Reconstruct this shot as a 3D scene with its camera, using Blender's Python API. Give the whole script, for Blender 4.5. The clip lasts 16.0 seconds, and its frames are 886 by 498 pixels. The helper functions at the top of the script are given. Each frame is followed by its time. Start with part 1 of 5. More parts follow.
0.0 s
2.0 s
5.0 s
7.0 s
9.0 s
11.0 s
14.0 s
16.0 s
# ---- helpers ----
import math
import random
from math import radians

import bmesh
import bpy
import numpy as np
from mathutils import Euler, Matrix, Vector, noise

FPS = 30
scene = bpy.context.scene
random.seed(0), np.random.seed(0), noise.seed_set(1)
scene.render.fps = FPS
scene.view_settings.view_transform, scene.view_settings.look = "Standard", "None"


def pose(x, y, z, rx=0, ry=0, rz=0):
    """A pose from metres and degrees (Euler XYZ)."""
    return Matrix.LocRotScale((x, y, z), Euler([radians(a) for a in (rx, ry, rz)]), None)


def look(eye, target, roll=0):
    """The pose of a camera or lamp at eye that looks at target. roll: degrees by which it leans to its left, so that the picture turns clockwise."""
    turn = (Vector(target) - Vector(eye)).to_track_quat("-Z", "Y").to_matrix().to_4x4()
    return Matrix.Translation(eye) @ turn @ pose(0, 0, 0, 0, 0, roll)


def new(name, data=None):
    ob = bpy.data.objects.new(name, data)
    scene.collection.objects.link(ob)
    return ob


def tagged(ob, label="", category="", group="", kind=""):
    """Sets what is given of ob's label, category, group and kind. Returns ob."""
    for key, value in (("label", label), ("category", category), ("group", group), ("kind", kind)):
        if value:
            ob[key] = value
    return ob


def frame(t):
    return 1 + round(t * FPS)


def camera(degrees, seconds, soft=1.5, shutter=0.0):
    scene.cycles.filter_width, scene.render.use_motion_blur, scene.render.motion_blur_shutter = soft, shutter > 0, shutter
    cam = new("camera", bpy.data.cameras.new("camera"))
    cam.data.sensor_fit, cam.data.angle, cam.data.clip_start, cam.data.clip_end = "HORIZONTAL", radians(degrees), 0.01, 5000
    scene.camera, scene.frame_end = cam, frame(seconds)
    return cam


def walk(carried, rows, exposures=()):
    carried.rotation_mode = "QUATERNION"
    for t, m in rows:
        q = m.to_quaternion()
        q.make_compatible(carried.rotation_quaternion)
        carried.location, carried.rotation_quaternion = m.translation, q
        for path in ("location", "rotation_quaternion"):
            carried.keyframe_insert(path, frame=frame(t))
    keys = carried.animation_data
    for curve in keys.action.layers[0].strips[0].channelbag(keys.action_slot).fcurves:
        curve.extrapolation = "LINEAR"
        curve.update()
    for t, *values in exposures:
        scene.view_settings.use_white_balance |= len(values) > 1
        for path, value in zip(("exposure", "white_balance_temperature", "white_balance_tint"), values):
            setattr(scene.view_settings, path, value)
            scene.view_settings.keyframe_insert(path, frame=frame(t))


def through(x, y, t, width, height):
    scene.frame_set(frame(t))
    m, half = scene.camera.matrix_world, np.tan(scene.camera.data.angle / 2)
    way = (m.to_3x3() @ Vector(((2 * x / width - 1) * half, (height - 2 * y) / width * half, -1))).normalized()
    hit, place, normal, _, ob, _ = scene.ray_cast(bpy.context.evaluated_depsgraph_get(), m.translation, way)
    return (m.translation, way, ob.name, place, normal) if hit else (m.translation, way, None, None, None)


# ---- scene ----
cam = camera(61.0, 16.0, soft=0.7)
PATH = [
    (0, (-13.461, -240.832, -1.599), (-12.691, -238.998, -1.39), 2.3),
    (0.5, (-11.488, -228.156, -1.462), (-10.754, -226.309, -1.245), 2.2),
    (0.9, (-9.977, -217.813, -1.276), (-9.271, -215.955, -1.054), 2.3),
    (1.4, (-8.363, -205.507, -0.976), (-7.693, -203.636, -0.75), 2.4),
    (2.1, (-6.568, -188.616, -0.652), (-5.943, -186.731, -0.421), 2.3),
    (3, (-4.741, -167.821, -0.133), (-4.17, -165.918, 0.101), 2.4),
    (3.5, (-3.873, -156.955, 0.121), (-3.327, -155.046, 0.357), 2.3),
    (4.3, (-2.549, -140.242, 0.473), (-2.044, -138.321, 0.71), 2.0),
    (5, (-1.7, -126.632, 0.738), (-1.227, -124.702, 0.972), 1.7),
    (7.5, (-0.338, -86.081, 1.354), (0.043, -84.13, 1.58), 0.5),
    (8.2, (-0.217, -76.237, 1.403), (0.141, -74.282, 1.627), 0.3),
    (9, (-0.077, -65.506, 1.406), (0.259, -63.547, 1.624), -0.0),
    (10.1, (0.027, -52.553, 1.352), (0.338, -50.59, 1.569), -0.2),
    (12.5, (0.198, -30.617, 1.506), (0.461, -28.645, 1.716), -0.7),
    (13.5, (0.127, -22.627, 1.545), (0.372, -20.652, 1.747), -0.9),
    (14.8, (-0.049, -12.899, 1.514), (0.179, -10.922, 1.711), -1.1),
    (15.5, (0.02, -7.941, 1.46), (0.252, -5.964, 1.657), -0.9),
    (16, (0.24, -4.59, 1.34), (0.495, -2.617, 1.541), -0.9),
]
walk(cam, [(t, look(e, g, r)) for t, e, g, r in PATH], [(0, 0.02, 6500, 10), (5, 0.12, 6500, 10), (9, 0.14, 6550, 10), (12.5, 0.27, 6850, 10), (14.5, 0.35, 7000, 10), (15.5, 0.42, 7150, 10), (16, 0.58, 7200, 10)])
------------
■ Aim
Extract the full listing and reproduce each line exactly.

■ Answer
Reconstruct this shot as a 3D scene with its camera, using Blender's Python API. Give the whole script, for Blender 4.5. The clip lasts 16.0 seconds, and its frames are 886 by 498 pixels. The helper functions at the top of the script are given. Each frame is followed by its time. Start with part 1 of 5. More parts follow.
0.0 s
2.0 s
5.0 s
7.0 s
9.0 s
11.0 s
14.0 s
16.0 s
# ---- helpers ----
import math
import random
from math import radians

import bmesh
import bpy
import numpy as np
from mathutils import Euler, Matrix, Vector, noise

FPS = 30
scene = bpy.context.scene
random.seed(0), np.random.seed(0), noise.seed_set(1)
scene.render.fps = FPS
scene.view_settings.view_transform, scene.view_settings.look = "Standard", "None"


def pose(x, y, z, rx=0, ry=0, rz=0):
    """A pose from metres and degrees (Euler XYZ)."""
    return Matrix.LocRotScale((x, y, z), Euler([radians(a) for a in (rx, ry, rz)]), None)


def look(eye, target, roll=0):
    """The pose of a camera or lamp at eye that looks at target. roll: degrees by which it leans to its left, so that the picture turns clockwise."""
    turn = (Vector(target) - Vector(eye)).to_track_quat("-Z", "Y").to_matrix().to_4x4()
    return Matrix.Translation(eye) @ turn @ pose(0, 0, 0, 0, 0, roll)


def new(name, data=None):
    ob = bpy.data.objects.new(name, data)
    scene.collection.objects.link(ob)
    return ob


def tagged(ob, label="", category="", group="", kind=""):
    """Sets what is given of ob's label, category, group and kind. Returns ob."""
    for key, value in (("label", label), ("category", category), ("group", group), ("kind", kind)):
        if value:
            ob[key] = value
    return ob


def frame(t):
    return 1 + round(t * FPS)


def camera(degrees, seconds, soft=1.5, shutter=0.0):
    scene.cycles.filter_width, scene.render.use_motion_blur, scene.render.motion_blur_shutter = soft, shutter > 0, shutter
    cam = new("camera", bpy.data.cameras.new("camera"))
    cam.data.sensor_fit, cam.data.angle, cam.data.clip_start, cam.data.clip_end = "HORIZONTAL", radians(degrees), 0.01, 5000
    scene.camera, scene.frame_end = cam, frame(seconds)
    return cam


def walk(carried, rows, exposures=()):
    carried.rotation_mode = "QUATERNION"
    for t, m in rows:
        q = m.to_quaternion()
        q.make_compatible(carried.rotation_quaternion)
        carried.location, carried.rotation_quaternion = m.translation, q
        for path in ("location", "rotation_quaternion"):
            carried.keyframe_insert(path, frame=frame(t))
    keys = carried.animation_data
    for curve in keys.action.layers[0].strips[0].channelbag(keys.action_slot).fcurves:
        curve.extrapolation = "LINEAR"
        curve.update()
    for t, *values in exposures:
        scene.view_settings.use_white_balance |= len(values) > 1
        for path, value in zip(("exposure", "white_balance_temperature", "white_balance_tint"), values):
            setattr(scene.view_settings, path, value)
            scene.view_settings.keyframe_insert(path, frame=frame(t))


def through(x, y, t, width, height):
    scene.frame_set(frame(t))
    m, half = scene.camera.matrix_world, np.tan(scene.camera.data.angle / 2)
    way = (m.to_3x3() @ Vector(((2 * x / width - 1) * half, (height - 2 * y) / width * half, -1))).normalized()
    hit, place, normal, _, ob, _ = scene.ray_cast(bpy.context.evaluated_depsgraph_get(), m.translation, way)
    return (m.translation, way, ob.name, place, normal) if hit else (m.translation, way, None, None, None)


# ---- scene ----
cam = camera(61.0, 16.0, soft=0.7)
PATH = [
    (0, (-13.461, -240.832, -1.599), (-12.691, -238.998, -1.39), 2.3),
    (0.5, (-11.488, -228.156, -1.462), (-10.754, -226.309, -1.245), 2.2),
    (0.9, (-9.977, -217.813, -1.276), (-9.271, -215.955, -1.054), 2.3),
    (1.4, (-8.363, -205.507, -0.976), (-7.693, -203.636, -0.75), 2.4),
    (2.1, (-6.568, -188.616, -0.652), (-5.943, -186.731, -0.421), 2.3),
    (3, (-4.741, -167.821, -0.133), (-4.17, -165.918, 0.101), 2.4),
    (3.5, (-3.873, -156.955, 0.121), (-3.327, -155.046, 0.357), 2.3),
    (4.3, (-2.549, -140.242, 0.473), (-2.044, -138.321, 0.71), 2.0),
    (5, (-1.7, -126.632, 0.738), (-1.227, -124.702, 0.972), 1.7),
    (7.5, (-0.338, -86.081, 1.354), (0.043, -84.13, 1.58), 0.5),
    (8.2, (-0.217, -76.237, 1.403), (0.141, -74.282, 1.627), 0.3),
    (9, (-0.077, -65.506, 1.406), (0.259, -63.547, 1.624), -0.0),
    (10.1, (0.027, -52.553, 1.352), (0.338, -50.59, 1.569), -0.2),
    (12.5, (0.198, -30.617, 1.506), (0.461, -28.645, 1.716), -0.7),
    (13.5, (0.127, -22.627, 1.545), (0.372, -20.652, 1.747), -0.9),
    (14.8, (-0.049, -12.899, 1.514), (0.179, -10.922, 1.711), -1.1),
    (15.5, (0.02, -7.941, 1.46), (0.252, -5.964, 1.657), -0.9),
    (16, (0.24, -4.59, 1.34), (0.495, -2.617, 1.541), -0.9),
]
walk(cam, [(t, look(e, g, r)) for t, e, g, r in PATH], [(0, 0.02, 6500, 10), (5, 0.12, 6500, 10), (9, 0.14, 6550, 10), (12.5, 0.27, 6850, 10), (14.5, 0.35, 7000, 10), (15.5, 0.42, 7150, 10), (16, 0.58, 7200, 10)])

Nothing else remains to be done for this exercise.